The real computer programme

The machine may look innocent but that is only to fool you


Suresh Menon | March 2, 2012

For years we worried about computers taking over the world. Science fiction writers made a fortune out of our fears, the more daring of them even extending the argument to salt shakers and bedside lamps taking over the world. And then it happened. They took over the world; the computers, I mean, not the salt shakers, although the one on my table has been staring at me meaningfully in the past month or so.

Computers book our airline tickets, send us books, maintain our appointments file, exchange photographs with other computers, all the while leading us to believe that they have made life easier for us. This is the smart part of their plan. They haven’t made life easier, merely ensured that we don’t meet other human beings and plan a revolution against the computer-controlled world.

I was at an airline office recently attempting to book a ticket when the clerk said, “Why don’t you book it online?” I thought he was being cute till I discovered that he had lost the basic skill required to book a ticket manually.

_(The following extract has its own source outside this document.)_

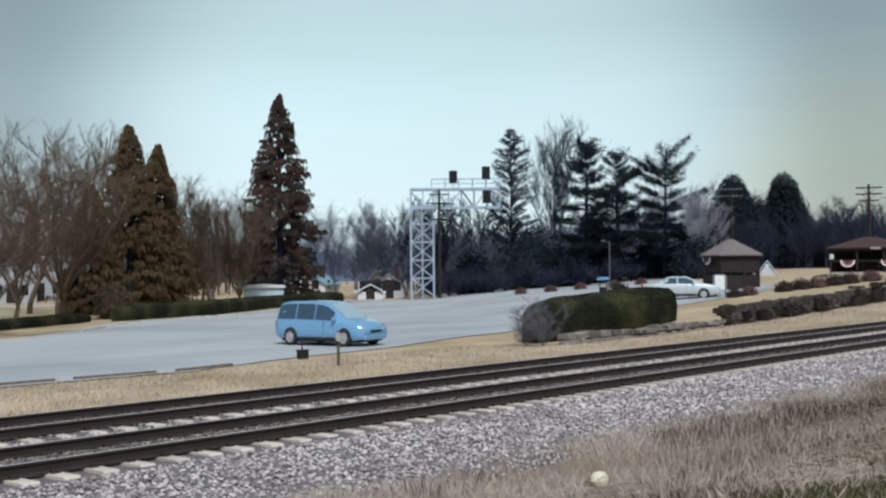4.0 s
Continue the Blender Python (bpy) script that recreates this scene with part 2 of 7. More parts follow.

This is how computers are relieving us of our skills. Have you tried telling a youngster who is doing the job to put himself through school at one of our fast food outlets that you don’t need so much mayo with the burgher and asked how much less would you have to pay if instead of the two cups of coffee you were entitled to you had only one?

Things immediately come to a standstill. The manager is called, and he calls the governor and doubtless the governor gets onto his hotline and checks with the president. And all because the computers have sucked away from us the ability to do simple arithmetic.

The question asked in third grade math: “Should I multiply or divide, add or subtract?” is now being asked by grown men in moustaches and even some grown women with a suggestion of a moustache. That is how dependant we have become on computers, and that is part of their plan.

One day soon, we will wake up to find computers pressing buttons on us just to ensure we get our daily exercise and keep our minds focussed on making smaller and better computers which can rule the world more subtly and with less effort. We will be forced to build a better machine while the existing ones party and network and discuss how they spent the previous weekend.

But it isn’t just computers. I am told that the following inventions are almost ready for our use:
1. Books that can be used as telephones: As mobile phones get more sophisticated, there will be a ‘back-to-the-roots’ movement. Rather than reading Tolstoy’s War and Peace on your phone (which, frankly, anyone below the age of 15 can do these days), you will be able to speak into Marquez’s One Hundred Years of Solitude and say hello to your folks in another continent.

2. GPS: The new GPS will not merely tell you to turn right or left – it will actually go out and do your job so you can sit at home and watch TV. A wedding to attend? A friend to visit? A theatre performance to take in? You can be at home watching re-runs of Seinfeld while your GPS turns left or right and marks your presence at these unmissable events. Medium size for adults and large economy size for children who ought to be in school.

3. Traffic Jam Dissipator: Cars are likely to be fitted with the swear-generator which is useful for the times when another vehicle overtakes you from the wrong side or tries to squeeze past you into a parking space. You merely switch on the device and relax while it curses fluently in four languages, shouts and screams at the offender and asks him to attempt physically impossible postures.

4. Movie Sensor: You can watch movies, you can hear them, but you can’t smell anything. For that authentic movie experience, this is the next stage in the evolution. Of course, if the script calls for a tanker to blow up and break up into pieces over a marshy land with the bodies of rotting animals on it, it might not prove very popular.